I was wondering how would you find the equation of a tangent line of a circle if you are given the equation of the circle and a point on the line. In general:
Given an equation of a circle, $(x-h)^2 + (y-k)^2 = r^2$, and a line $l$ that contains the point $P(a,b)$ and is tangent to the circle, find the equation of $l$.
From my work on the problem, I knew that there are three cases:
- $P(a,b)$ is in the interior of the circle.
- $P(a,b)$ is on the circle.
- $P(a,b)$ is in the exterior of the circle.
Obviously, the first one can be discarded since the line $l$ can't be a tangent if $P$ is in the interior the circle.
For the second case, this implies that the point of tangency is $P$. Therefore, in order to find the equation for $l$, I need to find its slope by finding the negative reciprocal of the slope $m$ of the line that contains the center of the circle, $(h,k)$, and the point $P$, since they and line $l$ are perpendicular to each other (in other words, find $\dfrac{-1}{m}$). After that, simply substitute $\dfrac{-1}{m}$ and $(a,b)$ in the point-slope form of the equation of a line.
I was particularly interested in the third case, where the point $P$ is outside the circle.
An example problem that I made was this:
Find the equation of a line tangent to a circle, whose equation is $(x-4)^2 + (y-4)^2 = 9$, if the point $P(1,-1)$ is on the tangent line.
From a rough sketch I made, it seems that there are two lines that I need to find the equation of. Using the sketch, the first tangent line was just the line $x=1$. My problem lies in finding the second one.
I let point $T(a,b)$ be the point of tangency of line $l$ and the circle.

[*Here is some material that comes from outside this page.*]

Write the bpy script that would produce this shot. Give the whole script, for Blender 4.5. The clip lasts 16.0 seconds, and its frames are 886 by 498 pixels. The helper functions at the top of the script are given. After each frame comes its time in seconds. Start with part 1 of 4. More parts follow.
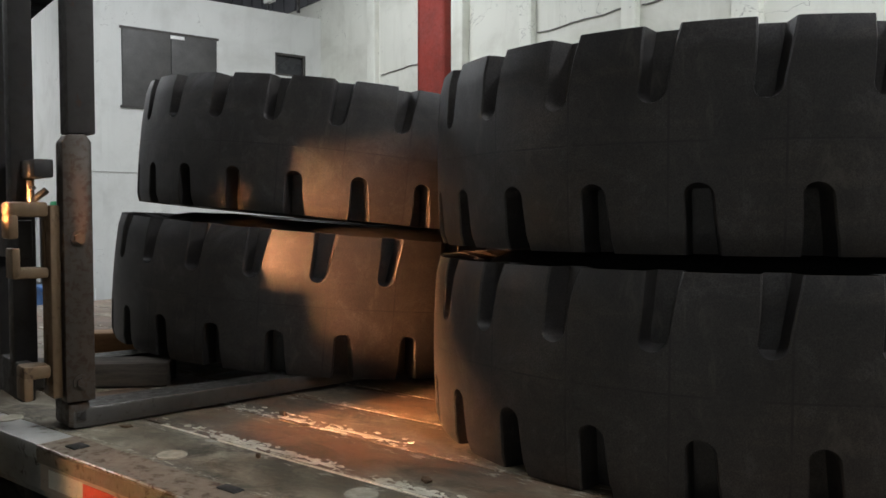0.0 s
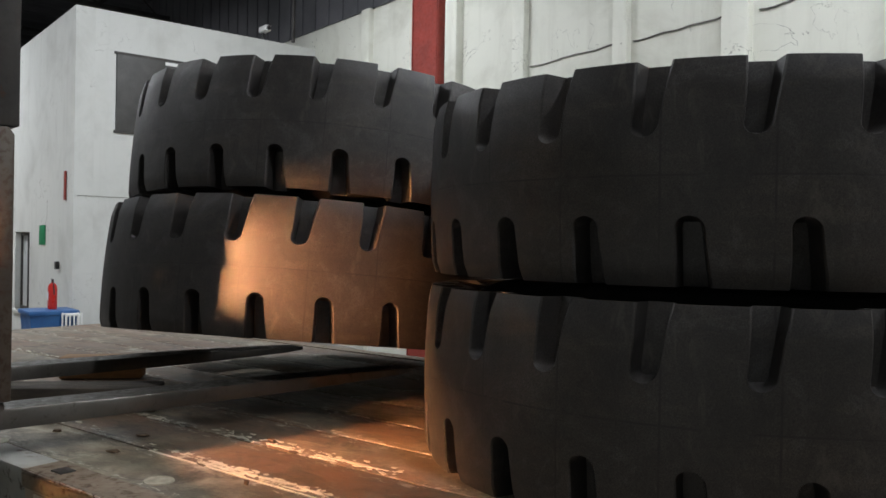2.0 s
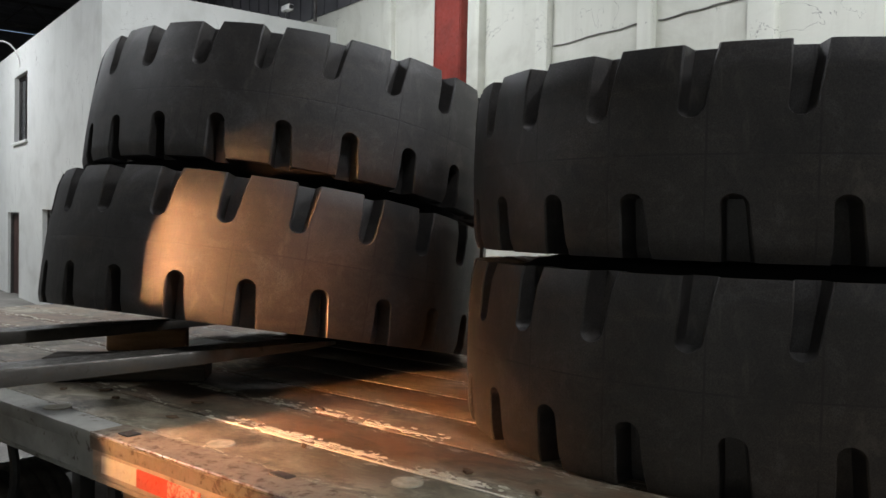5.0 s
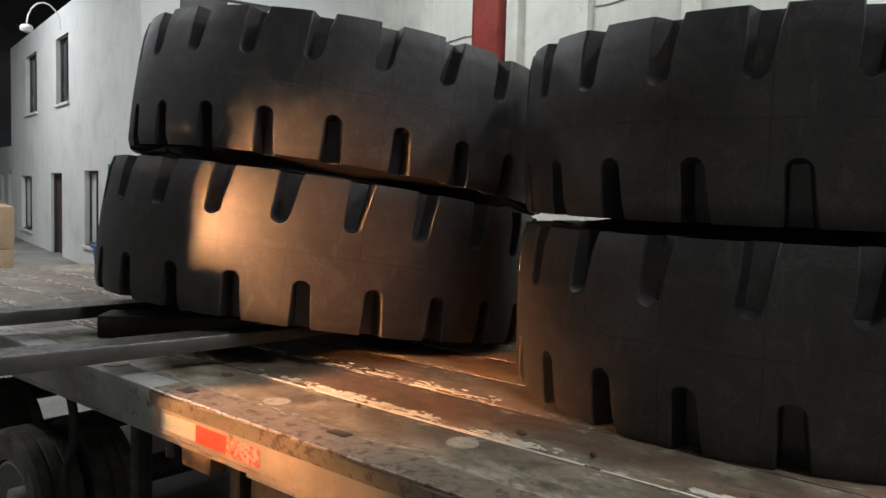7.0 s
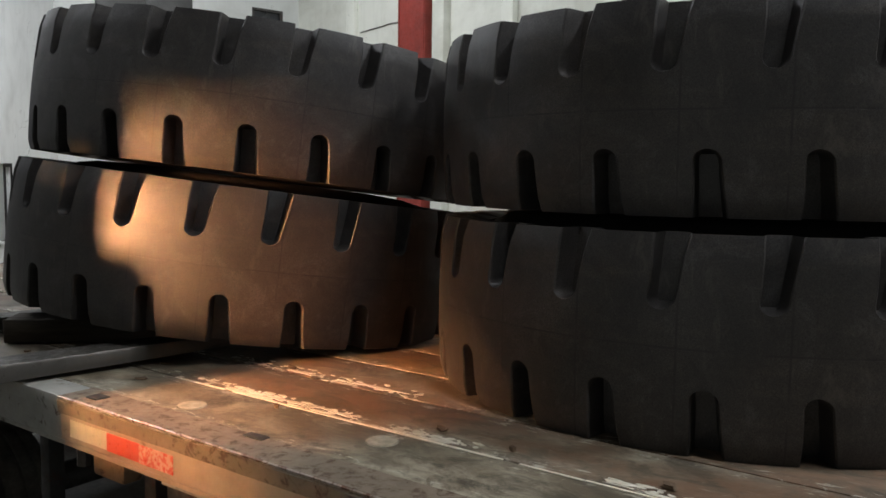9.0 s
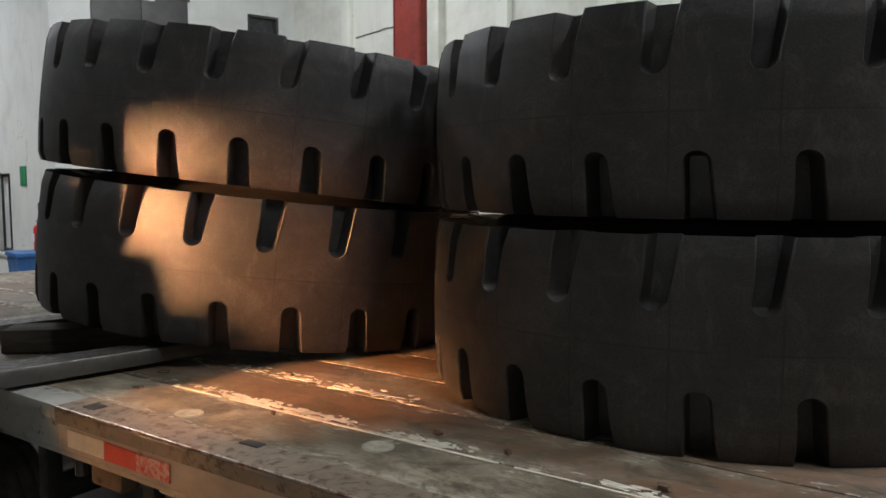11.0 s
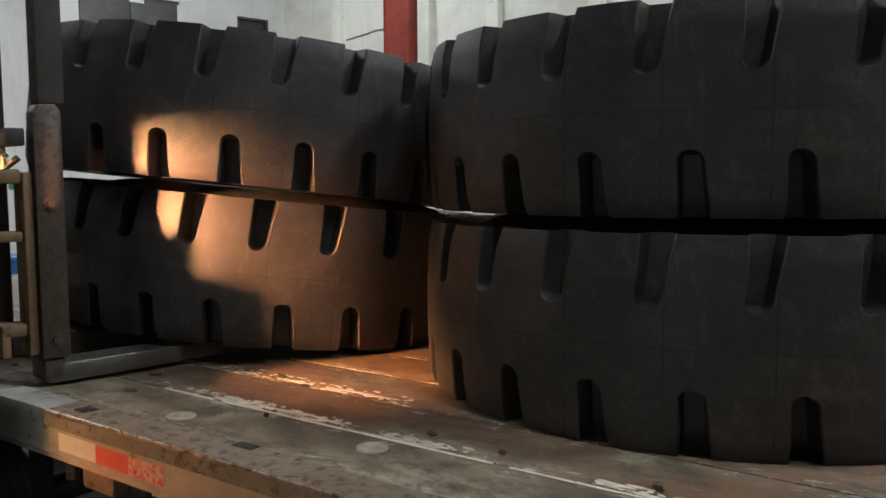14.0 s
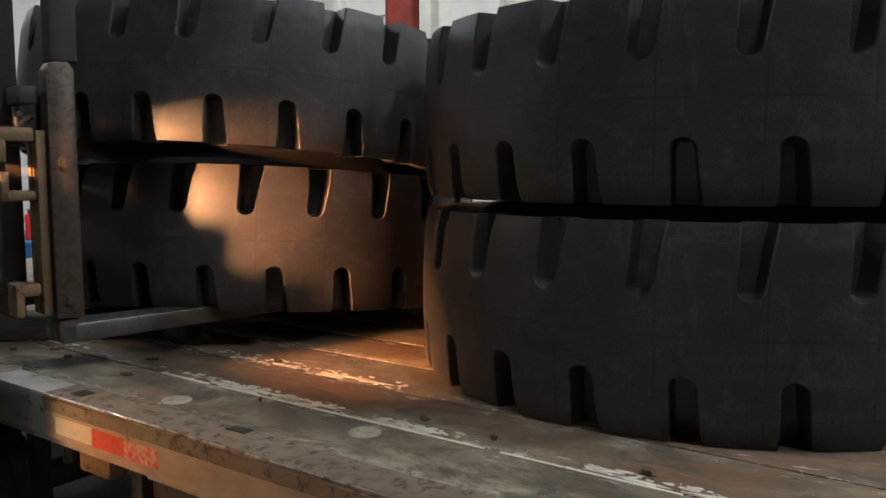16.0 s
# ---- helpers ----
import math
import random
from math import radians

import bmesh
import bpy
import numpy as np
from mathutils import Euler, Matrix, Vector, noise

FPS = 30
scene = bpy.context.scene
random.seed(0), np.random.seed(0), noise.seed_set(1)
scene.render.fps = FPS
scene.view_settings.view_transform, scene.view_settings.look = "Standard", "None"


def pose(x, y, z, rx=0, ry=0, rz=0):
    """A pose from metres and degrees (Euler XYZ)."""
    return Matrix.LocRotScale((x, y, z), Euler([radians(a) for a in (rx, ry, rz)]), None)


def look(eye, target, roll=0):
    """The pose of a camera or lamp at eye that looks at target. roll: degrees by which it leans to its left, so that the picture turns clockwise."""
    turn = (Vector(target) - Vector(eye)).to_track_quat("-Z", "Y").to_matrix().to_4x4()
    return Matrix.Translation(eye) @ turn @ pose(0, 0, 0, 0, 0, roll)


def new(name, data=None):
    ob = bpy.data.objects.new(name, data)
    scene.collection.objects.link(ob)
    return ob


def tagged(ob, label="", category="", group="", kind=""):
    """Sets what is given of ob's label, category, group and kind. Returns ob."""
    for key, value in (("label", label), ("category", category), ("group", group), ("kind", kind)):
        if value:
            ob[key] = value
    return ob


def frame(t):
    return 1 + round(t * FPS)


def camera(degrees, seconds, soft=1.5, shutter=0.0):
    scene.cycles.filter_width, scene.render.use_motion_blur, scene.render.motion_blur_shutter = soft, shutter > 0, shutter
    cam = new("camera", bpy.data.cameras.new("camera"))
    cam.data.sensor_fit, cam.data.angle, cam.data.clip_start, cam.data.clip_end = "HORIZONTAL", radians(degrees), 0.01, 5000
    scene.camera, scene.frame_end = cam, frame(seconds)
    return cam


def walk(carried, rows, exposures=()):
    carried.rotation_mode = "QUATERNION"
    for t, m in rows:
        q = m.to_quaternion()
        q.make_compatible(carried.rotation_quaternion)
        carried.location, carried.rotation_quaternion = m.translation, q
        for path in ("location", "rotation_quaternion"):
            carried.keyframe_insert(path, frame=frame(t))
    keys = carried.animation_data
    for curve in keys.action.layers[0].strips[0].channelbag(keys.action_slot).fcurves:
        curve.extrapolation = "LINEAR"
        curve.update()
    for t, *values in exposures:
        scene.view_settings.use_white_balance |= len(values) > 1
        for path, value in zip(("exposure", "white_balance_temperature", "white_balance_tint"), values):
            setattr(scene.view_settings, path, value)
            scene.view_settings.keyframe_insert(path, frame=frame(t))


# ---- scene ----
DECK = 1.15          # deck height
R, WID = 1.05, 0.62  # tyre radius and stacking height


def lean(x, y, z, a, b, g):
    """A pose from a place, two small leans and a spin about the own axis."""
    return pose(x, y, z, a) @ pose(0, 0, 0, 0, b) @ pose(0, 0, 0, 0, 0, g)


# camera
cam = camera(57.1, 16.0, soft=1.6)
walk(cam, [
    (0, pose(0.655, -3.004, 1.872, 87.58, -0.06, 31.75)),
    (0.5, pose(0.650, -3.003, 1.872, 88.08, -0.49, 31.29)),
    (1, pose(0.650, -3.009, 1.867, 88.34, -0.86, 30.83)),
    (1.5, pose(0.650, -3.014, 1.868, 88.95, -0.90, 30.84)),
    (2, pose(0.655, -3.024, 1.867, 89.73, -1.01, 31.03)),
    (2.5, pose(0.666, -3.032, 1.872, 90.43, -0.98, 31.37)),
    (3, pose(0.670, -3.044, 1.866, 90.56, -1.04, 32.28)),
    (5.5, pose(0.595, -3.198, 1.854, 86.99, -1.18, 32.40)),
    (6, pose(0.569, -3.217, 1.857, 85.33, -0.69, 36.32)),
    (6.5, pose(0.554, -3.216, 1.845, 85.39, -1.48, 35.54)),
    (7, pose(0.564, -3.203, 1.851, 85.65, -1.64, 34.41)),
    (7.5, pose(0.584, -3.185, 1.862, 85.48, -1.50, 32.52)),
    (8, pose(0.585, -3.168, 1.879, 85.35, -1.49, 30.91)),
    (8.5, pose(0.588, -3.150, 1.877, 85.02, -1.13, 30.37)),
    (9, pose(0.591, -3.148, 1.876, 84.77, -0.75, 29.72)),
    (11.5, pose(0.613, -3.147, 1.882, 85.03, 0.16, 29.62)),
    (12, pose(0.612, -3.149, 1.877, 84.81, 0.03, 29.23)),
    (12.5, pose(0.615, -3.145, 1.878, 85.26, 0.06, 28.85)),
    (13, pose(0.611, -3.147, 1.873, 85.22, -0.11, 28.50)),
    (13.5, pose(0.607, -3.143, 1.870, 85.17, -0.03, 28.07)),
    (14, pose(0.602, -3.147, 1.875, 85.17, 0.27, 28.94)),
    (14.5, pose(0.607, -3.154, 1.877, 85.39, 0.20, 29.39)),
    (15, pose(0.630, -3.158, 1.875, 85.24, 0.04, 29.40)),
    (15.5, pose(0.633, -3.164, 1.857, 84.80, -0.32, 28.90)),
    (16, pose(0.630, -3.141, 1.873, 84.27, 0.05, 29.17)),
], exposures=[(0, 0.0), (16, 0.0)])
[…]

Then, I tried finding the distance $d$ between $(1,-1)$ and $(a,b)$ by employing the Pythagorean Theorem on the right triangle that is formed by the points $P(1,-1), T(a,b)$, and the center of the circle, $C(4,4)$, since the tangent is perpendicular to the radius.
After solving, what I got was $$d = 5$$
From then on, I was stuck. I tried doing the same method I used in solving the second case, but it seemed that I looped back to where I started.
I tried another method by letting $y_1 = m(x-1)-1$ be the equation for the second tangent line and letting $y_2 = \dfrac{-1}{m}(x-4)+4$ be the line that is perpendicular to it at the point of tangency, and setting them equal to each other. But, I got overwhelmed and thought that there may be a better method.
I still don't know the answer to it now, or if it's even solvable (it seems that it is, though). But if you managed to figure it out, I would gladly appreciate it if you showed me how!
Best Answer
For the example problem
I would use a different point whose tangent does not have infinite slope. For example, $P(0,4).$ Thus, the two equations to solve are
$$ y= ax+4, \qquad (x-4)^2 + (y-4)^2 = 9. $$
Substitute the first equation into the second to get
$$ (x-4)^2 + (ax+4-4)^2 = x^2-8x+16 +a^2 x^2 = 9. $$
Simplify this to get
$$ (1+a^2)x^2 - 8x + 7 = 0. $$
Solve the quadratic to get
$$ x = \frac{ 4 \pm \sqrt{9-7a^2}}{1+a^2}. $$
This gives two values for $\,x\,$ for the point of intersection in general. However, for $\, 9-7a^2=0\,$ there is only a single point of intersection, hence a tangent line. Thus, the two tangent lines must be $\, y=\frac3{\pm\sqrt{7}}x+4. \,$ Check that the point $P(0,4)$ is on both tangent lines. Check that the point $\,P(\frac74,4+\frac34\sqrt{7})\,$ is both on the line $\, y = \frac{3}{\sqrt{7}}x+4\,$ and the circle. Same with the other tangent line but with $\,-\sqrt{7}.$
The general case for any circle and a point outside the circle is very similar.